**Job**: Output the material word for word. Leave each picture out.

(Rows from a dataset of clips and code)
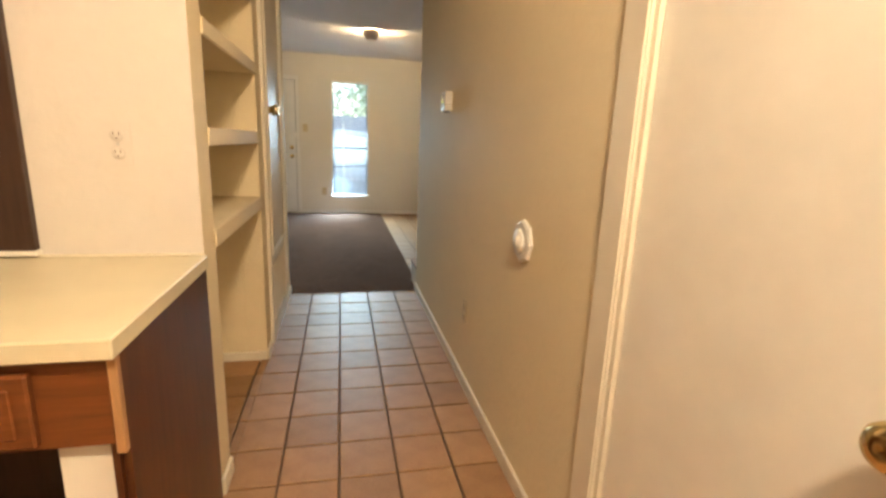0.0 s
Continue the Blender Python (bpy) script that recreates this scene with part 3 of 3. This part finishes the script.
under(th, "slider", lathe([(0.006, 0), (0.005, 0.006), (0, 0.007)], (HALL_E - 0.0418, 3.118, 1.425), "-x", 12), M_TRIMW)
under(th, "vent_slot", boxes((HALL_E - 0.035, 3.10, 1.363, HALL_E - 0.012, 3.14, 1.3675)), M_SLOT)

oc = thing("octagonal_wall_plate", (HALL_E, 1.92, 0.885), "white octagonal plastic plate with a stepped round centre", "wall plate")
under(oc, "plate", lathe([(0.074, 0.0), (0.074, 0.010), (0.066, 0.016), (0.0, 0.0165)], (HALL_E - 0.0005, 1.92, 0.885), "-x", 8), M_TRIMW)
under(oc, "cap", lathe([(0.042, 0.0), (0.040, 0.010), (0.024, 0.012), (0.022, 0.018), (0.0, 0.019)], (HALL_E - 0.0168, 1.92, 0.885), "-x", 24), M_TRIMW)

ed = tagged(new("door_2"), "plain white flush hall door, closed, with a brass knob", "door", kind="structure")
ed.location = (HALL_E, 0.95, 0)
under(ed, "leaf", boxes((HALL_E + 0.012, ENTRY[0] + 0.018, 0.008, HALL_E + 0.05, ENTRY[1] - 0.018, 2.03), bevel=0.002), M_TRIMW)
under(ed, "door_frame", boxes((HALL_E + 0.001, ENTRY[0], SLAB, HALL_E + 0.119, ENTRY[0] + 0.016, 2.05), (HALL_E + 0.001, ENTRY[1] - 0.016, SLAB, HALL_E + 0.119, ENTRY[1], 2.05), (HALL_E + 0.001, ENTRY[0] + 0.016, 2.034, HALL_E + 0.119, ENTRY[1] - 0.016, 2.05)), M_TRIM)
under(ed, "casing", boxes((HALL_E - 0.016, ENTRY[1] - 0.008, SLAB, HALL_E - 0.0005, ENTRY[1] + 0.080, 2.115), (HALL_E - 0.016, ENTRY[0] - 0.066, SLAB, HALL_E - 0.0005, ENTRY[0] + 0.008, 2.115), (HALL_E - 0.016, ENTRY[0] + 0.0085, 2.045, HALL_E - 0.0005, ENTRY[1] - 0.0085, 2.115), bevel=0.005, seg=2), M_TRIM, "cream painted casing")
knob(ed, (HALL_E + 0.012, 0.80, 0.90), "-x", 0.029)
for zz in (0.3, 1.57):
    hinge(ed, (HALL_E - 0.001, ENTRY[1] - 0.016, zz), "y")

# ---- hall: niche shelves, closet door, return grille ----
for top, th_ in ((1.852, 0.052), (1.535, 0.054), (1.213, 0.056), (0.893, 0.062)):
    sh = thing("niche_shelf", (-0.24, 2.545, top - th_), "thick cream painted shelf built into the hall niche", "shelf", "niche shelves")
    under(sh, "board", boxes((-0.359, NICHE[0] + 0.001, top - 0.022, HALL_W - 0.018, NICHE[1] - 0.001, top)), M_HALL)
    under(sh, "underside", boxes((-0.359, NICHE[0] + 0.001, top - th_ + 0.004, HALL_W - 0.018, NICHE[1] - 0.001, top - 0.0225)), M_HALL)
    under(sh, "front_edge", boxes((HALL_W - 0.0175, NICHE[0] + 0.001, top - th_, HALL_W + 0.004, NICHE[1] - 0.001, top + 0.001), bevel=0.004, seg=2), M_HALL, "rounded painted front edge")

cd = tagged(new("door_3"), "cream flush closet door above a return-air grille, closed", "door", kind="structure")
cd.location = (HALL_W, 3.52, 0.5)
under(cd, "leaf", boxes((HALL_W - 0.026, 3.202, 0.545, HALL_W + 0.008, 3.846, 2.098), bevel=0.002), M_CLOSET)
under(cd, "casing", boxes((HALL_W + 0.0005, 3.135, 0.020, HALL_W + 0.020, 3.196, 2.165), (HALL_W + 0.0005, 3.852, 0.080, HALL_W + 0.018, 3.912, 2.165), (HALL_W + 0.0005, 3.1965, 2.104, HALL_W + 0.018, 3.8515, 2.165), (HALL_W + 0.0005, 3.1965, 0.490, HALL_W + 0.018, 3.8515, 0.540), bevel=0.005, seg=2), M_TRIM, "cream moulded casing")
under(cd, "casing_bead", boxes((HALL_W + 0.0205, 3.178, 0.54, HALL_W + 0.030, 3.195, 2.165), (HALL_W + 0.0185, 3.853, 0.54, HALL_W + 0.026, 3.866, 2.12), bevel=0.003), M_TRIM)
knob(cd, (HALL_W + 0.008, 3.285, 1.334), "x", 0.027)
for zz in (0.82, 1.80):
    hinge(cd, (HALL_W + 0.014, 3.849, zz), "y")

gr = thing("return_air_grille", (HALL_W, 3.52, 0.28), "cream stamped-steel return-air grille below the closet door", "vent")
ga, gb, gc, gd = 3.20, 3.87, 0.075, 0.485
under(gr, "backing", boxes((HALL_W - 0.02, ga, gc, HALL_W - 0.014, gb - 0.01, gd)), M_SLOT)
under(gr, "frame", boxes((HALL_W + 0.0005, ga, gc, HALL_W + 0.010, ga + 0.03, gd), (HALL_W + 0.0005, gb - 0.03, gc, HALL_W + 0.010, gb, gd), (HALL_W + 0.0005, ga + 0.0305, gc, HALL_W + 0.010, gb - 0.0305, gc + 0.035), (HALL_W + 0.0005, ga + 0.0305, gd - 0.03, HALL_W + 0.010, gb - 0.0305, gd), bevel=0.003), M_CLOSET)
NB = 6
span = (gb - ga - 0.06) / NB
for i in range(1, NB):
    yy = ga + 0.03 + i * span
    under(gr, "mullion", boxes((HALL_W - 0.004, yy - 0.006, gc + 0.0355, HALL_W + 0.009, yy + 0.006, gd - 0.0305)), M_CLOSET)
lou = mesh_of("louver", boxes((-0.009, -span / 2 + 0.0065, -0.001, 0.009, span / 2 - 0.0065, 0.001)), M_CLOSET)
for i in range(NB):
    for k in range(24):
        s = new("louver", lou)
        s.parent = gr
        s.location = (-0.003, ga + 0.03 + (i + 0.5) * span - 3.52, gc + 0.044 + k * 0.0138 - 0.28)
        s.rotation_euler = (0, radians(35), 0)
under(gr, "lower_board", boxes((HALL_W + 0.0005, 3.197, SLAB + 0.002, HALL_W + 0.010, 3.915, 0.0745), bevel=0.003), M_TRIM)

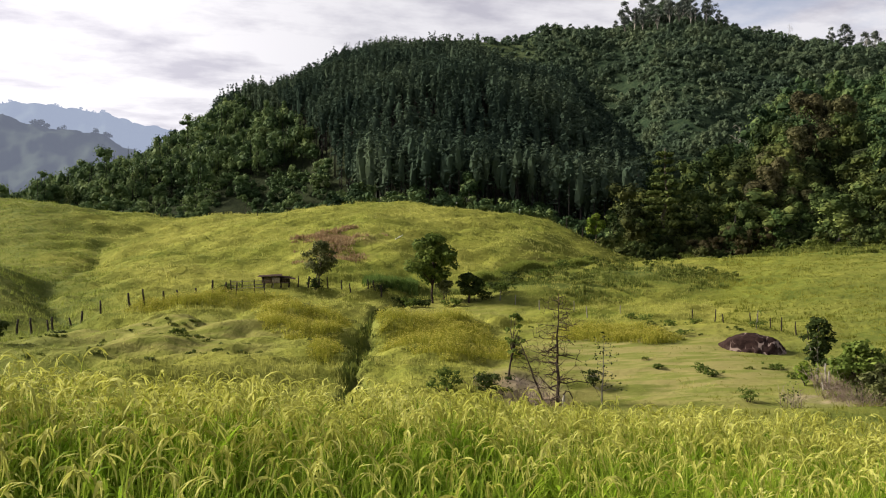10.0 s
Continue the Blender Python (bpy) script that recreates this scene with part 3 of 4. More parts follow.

**Task output**:
0.0 s
Continue the Blender Python (bpy) script that recreates this scene with part 3 of 3. This part finishes the script.
under(th, "slider", lathe([(0.006, 0), (0.005, 0.006), (0, 0.007)], (HALL_E - 0.0418, 3.118, 1.425), "-x", 12), M_TRIMW)
under(th, "vent_slot", boxes((HALL_E - 0.035, 3.10, 1.363, HALL_E - 0.012, 3.14, 1.3675)), M_SLOT)

oc = thing("octagonal_wall_plate", (HALL_E, 1.92, 0.885), "white octagonal plastic plate with a stepped round centre", "wall plate")
under(oc, "plate", lathe([(0.074, 0.0), (0.074, 0.010), (0.066, 0.016), (0.0, 0.0165)], (HALL_E - 0.0005, 1.92, 0.885), "-x", 8), M_TRIMW)
under(oc, "cap", lathe([(0.042, 0.0), (0.040, 0.010), (0.024, 0.012), (0.022, 0.018), (0.0, 0.019)], (HALL_E - 0.0168, 1.92, 0.885), "-x", 24), M_TRIMW)

ed = tagged(new("door_2"), "plain white flush hall door, closed, with a brass knob", "door", kind="structure")
ed.location = (HALL_E, 0.95, 0)
under(ed, "leaf", boxes((HALL_E + 0.012, ENTRY[0] + 0.018, 0.008, HALL_E + 0.05, ENTRY[1] - 0.018, 2.03), bevel=0.002), M_TRIMW)
under(ed, "door_frame", boxes((HALL_E + 0.001, ENTRY[0], SLAB, HALL_E + 0.119, ENTRY[0] + 0.016, 2.05), (HALL_E + 0.001, ENTRY[1] - 0.016, SLAB, HALL_E + 0.119, ENTRY[1], 2.05), (HALL_E + 0.001, ENTRY[0] + 0.016, 2.034, HALL_E + 0.119, ENTRY[1] - 0.016, 2.05)), M_TRIM)
under(ed, "casing", boxes((HALL_E - 0.016, ENTRY[1] - 0.008, SLAB, HALL_E - 0.0005, ENTRY[1] + 0.080, 2.115), (HALL_E - 0.016, ENTRY[0] - 0.066, SLAB, HALL_E - 0.0005, ENTRY[0] + 0.008, 2.115), (HALL_E - 0.016, ENTRY[0] + 0.0085, 2.045, HALL_E - 0.0005, ENTRY[1] - 0.0085, 2.115), bevel=0.005, seg=2), M_TRIM, "cream painted casing")
knob(ed, (HALL_E + 0.012, 0.80, 0.90), "-x", 0.029)
for zz in (0.3, 1.57):
    hinge(ed, (HALL_E - 0.001, ENTRY[1] - 0.016, zz), "y")

# ---- hall: niche shelves, closet door, return grille ----
for top, th_ in ((1.852, 0.052), (1.535, 0.054), (1.213, 0.056), (0.893, 0.062)):
    sh = thing("niche_shelf", (-0.24, 2.545, top - th_), "thick cream painted shelf built into the hall niche", "shelf", "niche shelves")
    under(sh, "board", boxes((-0.359, NICHE[0] + 0.001, top - 0.022, HALL_W - 0.018, NICHE[1] - 0.001, top)), M_HALL)
    under(sh, "underside", boxes((-0.359, NICHE[0] + 0.001, top - th_ + 0.004, HALL_W - 0.018, NICHE[1] - 0.001, top - 0.0225)), M_HALL)
    under(sh, "front_edge", boxes((HALL_W - 0.0175, NICHE[0] + 0.001, top - th_, HALL_W + 0.004, NICHE[1] - 0.001, top + 0.001), bevel=0.004, seg=2), M_HALL, "rounded painted front edge")

cd = tagged(new("door_3"), "cream flush closet door above a return-air grille, closed", "door", kind="structure")
cd.location = (HALL_W, 3.52, 0.5)
under(cd, "leaf", boxes((HALL_W - 0.026, 3.202, 0.545, HALL_W + 0.008, 3.846, 2.098), bevel=0.002), M_CLOSET)
under(cd, "casing", boxes((HALL_W + 0.0005, 3.135, 0.020, HALL_W + 0.020, 3.196, 2.165), (HALL_W + 0.0005, 3.852, 0.080, HALL_W + 0.018, 3.912, 2.165), (HALL_W + 0.0005, 3.1965, 2.104, HALL_W + 0.018, 3.8515, 2.165), (HALL_W + 0.0005, 3.1965, 0.490, HALL_W + 0.018, 3.8515, 0.540), bevel=0.005, seg=2), M_TRIM, "cream moulded casing")
under(cd, "casing_bead", boxes((HALL_W + 0.0205, 3.178, 0.54, HALL_W + 0.030, 3.195, 2.165), (HALL_W + 0.0185, 3.853, 0.54, HALL_W + 0.026, 3.866, 2.12), bevel=0.003), M_TRIM)
knob(cd, (HALL_W + 0.008, 3.285, 1.334), "x", 0.027)
for zz in (0.82, 1.80):
    hinge(cd, (HALL_W + 0.014, 3.849, zz), "y")

gr = thing("return_air_grille", (HALL_W, 3.52, 0.28), "cream stamped-steel return-air grille below the closet door", "vent")
ga, gb, gc, gd = 3.20, 3.87, 0.075, 0.485
under(gr, "backing", boxes((HALL_W - 0.02, ga, gc, HALL_W - 0.014, gb - 0.01, gd)), M_SLOT)
under(gr, "frame", boxes((HALL_W + 0.0005, ga, gc, HALL_W + 0.010, ga + 0.03, gd), (HALL_W + 0.0005, gb - 0.03, gc, HALL_W + 0.010, gb, gd), (HALL_W + 0.0005, ga + 0.0305, gc, HALL_W + 0.010, gb - 0.0305, gc + 0.035), (HALL_W + 0.0005, ga + 0.0305, gd - 0.03, HALL_W + 0.010, gb - 0.0305, gd), bevel=0.003), M_CLOSET)
NB = 6
span = (gb - ga - 0.06) / NB
for i in range(1, NB):
    yy = ga + 0.03 + i * span
    under(gr, "mullion", boxes((HALL_W - 0.004, yy - 0.006, gc + 0.0355, HALL_W + 0.009, yy + 0.006, gd - 0.0305)), M_CLOSET)
lou = mesh_of("louver", boxes((-0.009, -span / 2 + 0.0065, -0.001, 0.009, span / 2 - 0.0065, 0.001)), M_CLOSET)
for i in range(NB):
    for k in range(24):
        s = new("louver", lou)
        s.parent = gr
        s.location = (-0.003, ga + 0.03 + (i + 0.5) * span - 3.52, gc + 0.044 + k * 0.0138 - 0.28)
        s.rotation_euler = (0, radians(35), 0)
under(gr, "lower_board", boxes((HALL_W + 0.0005, 3.197, SLAB + 0.002, HALL_W + 0.010, 3.915, 0.0745), bevel=0.003), M_TRIM)

10.0 s
Continue the Blender Python (bpy) script that recreates this scene with part 3 of 4. More parts follow.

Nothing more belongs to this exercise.